The Raven DVD review

James McTeigue’s The Raven is on DVD and Blu-ray from 30 July 2012.

The Raven John Cusack

Found roaming the streets delirious in the last moments leading to his passing, history has spun multiple theories surrounding the mysterious fate of Edgar Allen Poe. V For Vendetta director James McTeigue poses a metafictional account of these final days, suggesting that the revered wordsmith became Victorian sleuth in the hunt for a maniacal fan replicating grisly murders from Poe’s literary works.

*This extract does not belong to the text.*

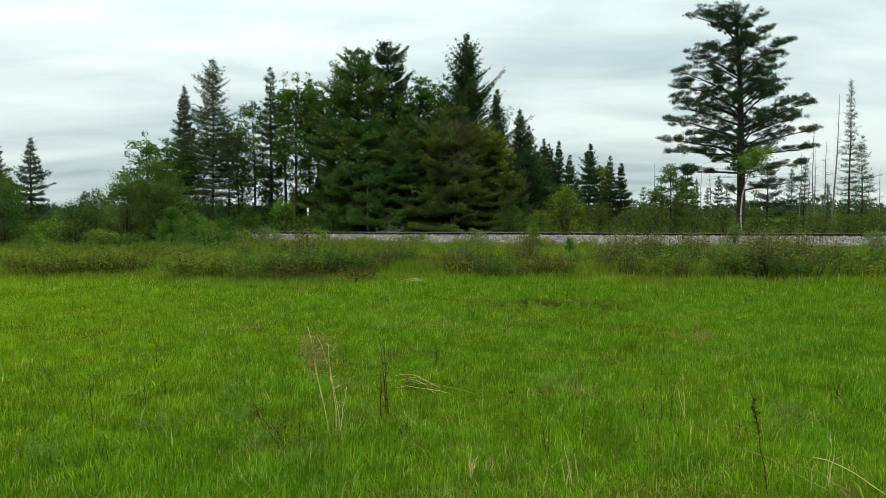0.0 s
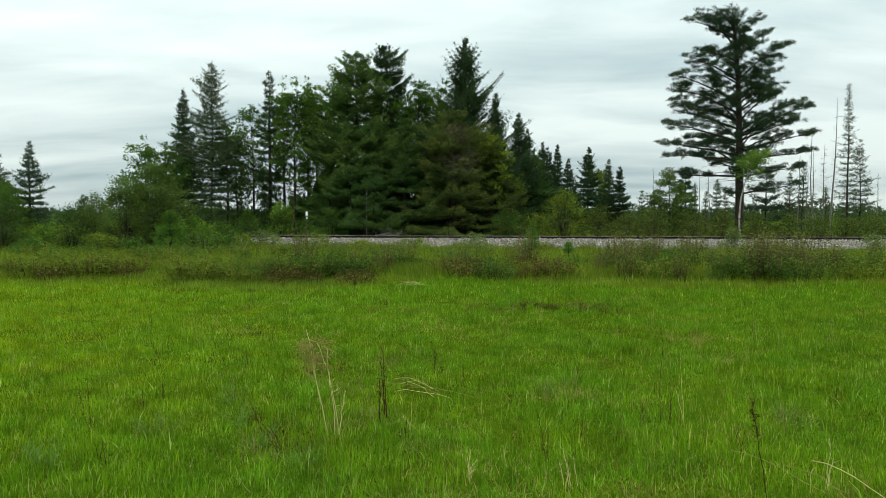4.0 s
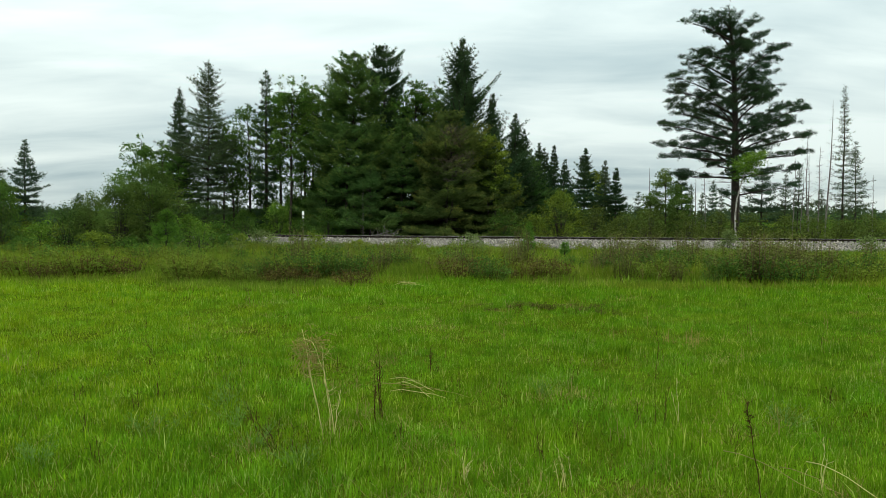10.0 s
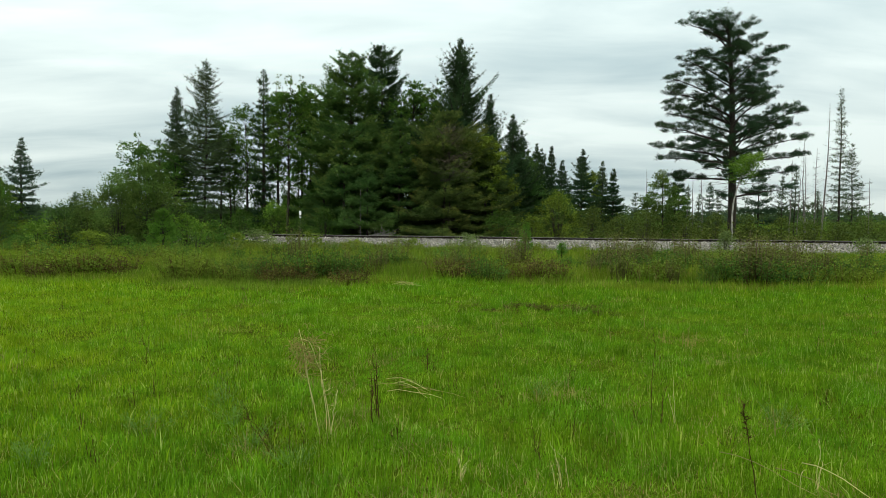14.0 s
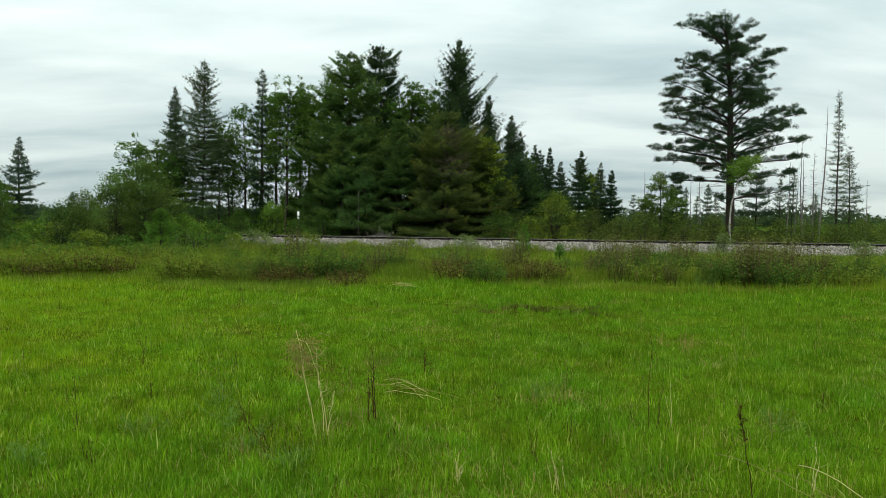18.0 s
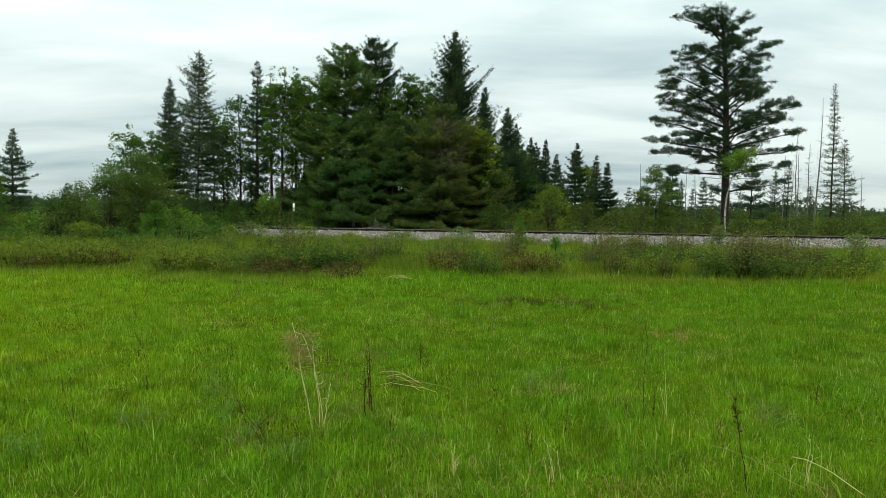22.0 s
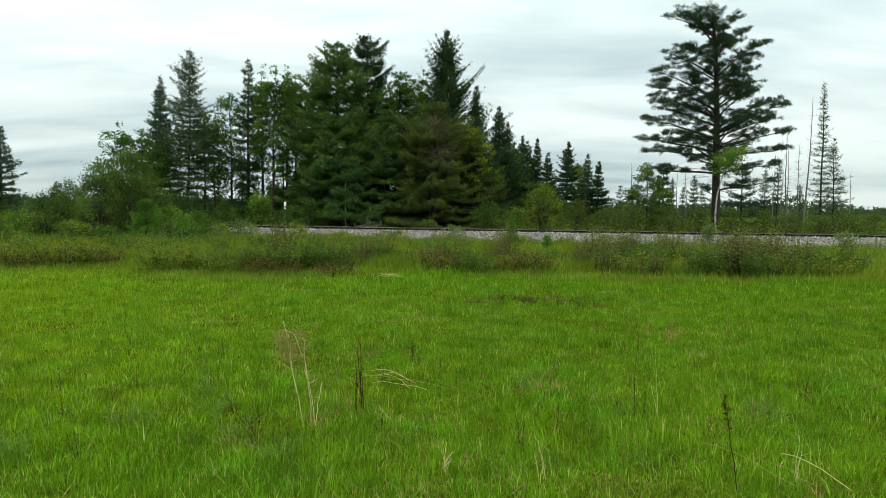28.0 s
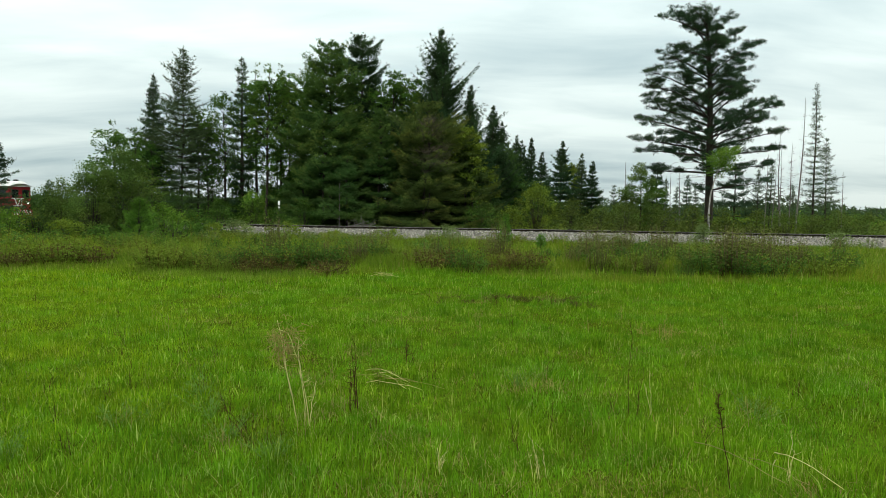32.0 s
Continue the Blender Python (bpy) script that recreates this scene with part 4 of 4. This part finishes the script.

John Cusack embodies the destitute poet with an acerbic wit and mercurial charm, relishing early scenes of a drunken, misanthropic Poe rampaging through Victorian-era Boston with nothing but a barbed tongue. Cusack is on top form as he verbally tussles his way through each facet of Poe’s existence (the local drinking hole declines his business, his editor won’t print his work and his fiancé’s father refuses to consent to their engagement).

Sadly, McTeigue’s direction is lost outside of the central performance, awkwardly contrasting Cusack’s verbose act with a Saw-like knack for inventive deathtraps and discomforting crime scenes. Victims are found stuffed up chimneys, severed in two by pendulums and in various other contorted forms throughout the duration with a tonal inconsistency that jars heavily with the energetic persona of the lead.

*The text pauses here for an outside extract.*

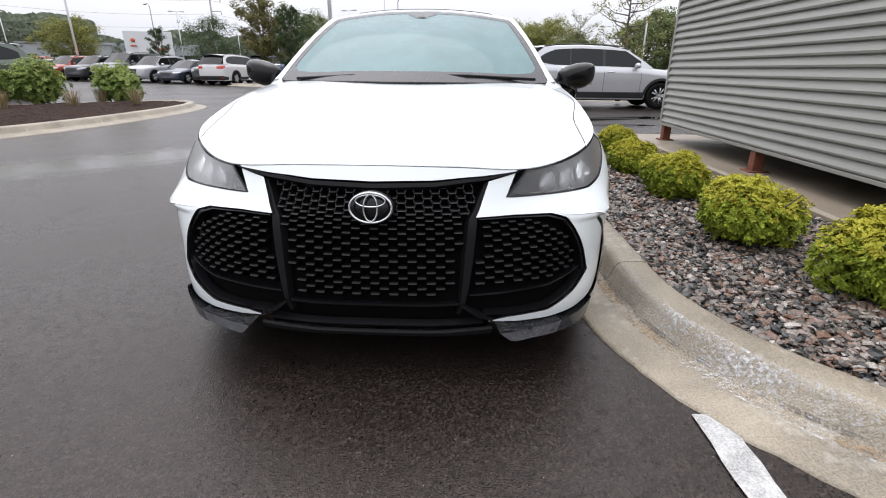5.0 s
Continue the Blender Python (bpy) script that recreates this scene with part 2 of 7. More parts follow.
M_soil = material("damp_soil", (0.06, 0.045, 0.035), 0.85, vary=0.3, scale=10, fine=50, bump=0.8, depth=0.02)
M_roof = material("pale_metal_roof", (0.42, 0.42, 0.41), 0.5, vary=0.06)


def stone_material():
    m = bpy.data.materials.new("mixed_granite_chips")
    nt, bsdf = nodes_of(m)
    n, l = nt.nodes, nt.links
    geo = n.new("ShaderNodeNewGeometry")
    ramp = n.new("ShaderNodeValToRGB")
    ramp.color_ramp.interpolation = "CONSTANT"
    cols = [(0.0, (0.115, 0.10, 0.085)), (0.15, (0.24, 0.185, 0.155)), (0.30, (0.016, 0.017, 0.018)), (0.43, (0.205, 0.130, 0.098)),
            (0.53, (0.155, 0.138, 0.12)), (0.66, (0.27, 0.232, 0.20)), (0.76, (0.045, 0.046, 0.045)), (0.87, (0.19, 0.110, 0.072)), (0.94, (0.44, 0.40, 0.36))]
    ramp.color_ramp.elements[0].color = (*cols[0][1], 1)
    ramp.color_ramp.elements[1].position, ramp.color_ramp.elements[1].color = cols[1][0], (*cols[1][1], 1)
    for p, c in cols[2:]:
        ramp.color_ramp.elements.new(p).color = (*c, 1)
    l.new(geo.outputs["Random Per Island"], ramp.inputs[0])
    co = n.new("ShaderNodeTexCoord")
    sp = n.new("ShaderNodeTexNoise")
    sp.inputs["Scale"].default_value, sp.inputs["Detail"].default_value = 130, 3
    l.new(co.outputs["Object"], sp.inputs["Vector"])
    mr = n.new("ShaderNodeMapRange")
    mr.inputs["From Min"].default_value, mr.inputs["From Max"].default_value = 0.3, 0.7
    mr.inputs["To Min"].default_value, mr.inputs["To Max"].default_value = 0.5, 1.15
    l.new(sp.outputs["Fac"], mr.inputs["Value"])
    mul = n.new("ShaderNodeMixRGB")
    mul.blend_type = "MULTIPLY"
    mul.inputs[0].default_value = 1
    l.new(ramp.outputs[0], mul.inputs[1])
    l.new(mr.outputs[0], mul.inputs[2])
    l.new(mul.outputs[0], bsdf.inputs["Base Color"])
    bsdf.inputs["Roughness"].default_value = 0.30
    b = n.new("ShaderNodeBump")
    b.inputs["Strength"].default_value, b.inputs["Distance"].default_value = 0.35, 0.004
    l.new(sp.outputs["Fac"], b.inputs["Height"])
    l.new(b.outputs[0], bsdf.inputs["Normal"])
    return m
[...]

The Raven never scratches beneath the surface of Poe’s morbid psyche, as the character recoils as the horrors intensify, stepping aside for Luke Evan’s driven detective to dominate the screen. Elsewhere, Alice Eve exhales a few squeaks as Poe’s characterless love interest and her father (played by Brendan Gleeson) puffs irrational nonsense with pantomime gusto. As the murder mystery unravels at a ponderous pace, so too does the film, creeping waywardly towards its misjudged conclusion.

A confident performance by Cusack aside, The Raven is saddled with a script that is lacking spark and ultimately unworthy of Poe’s smarts. If McTeigue’s direction remained as tight as the central performance then Poe could have been another Victorian sleuth worth investigating, but with such unimaginative ends it’s a mystery best left unsolved.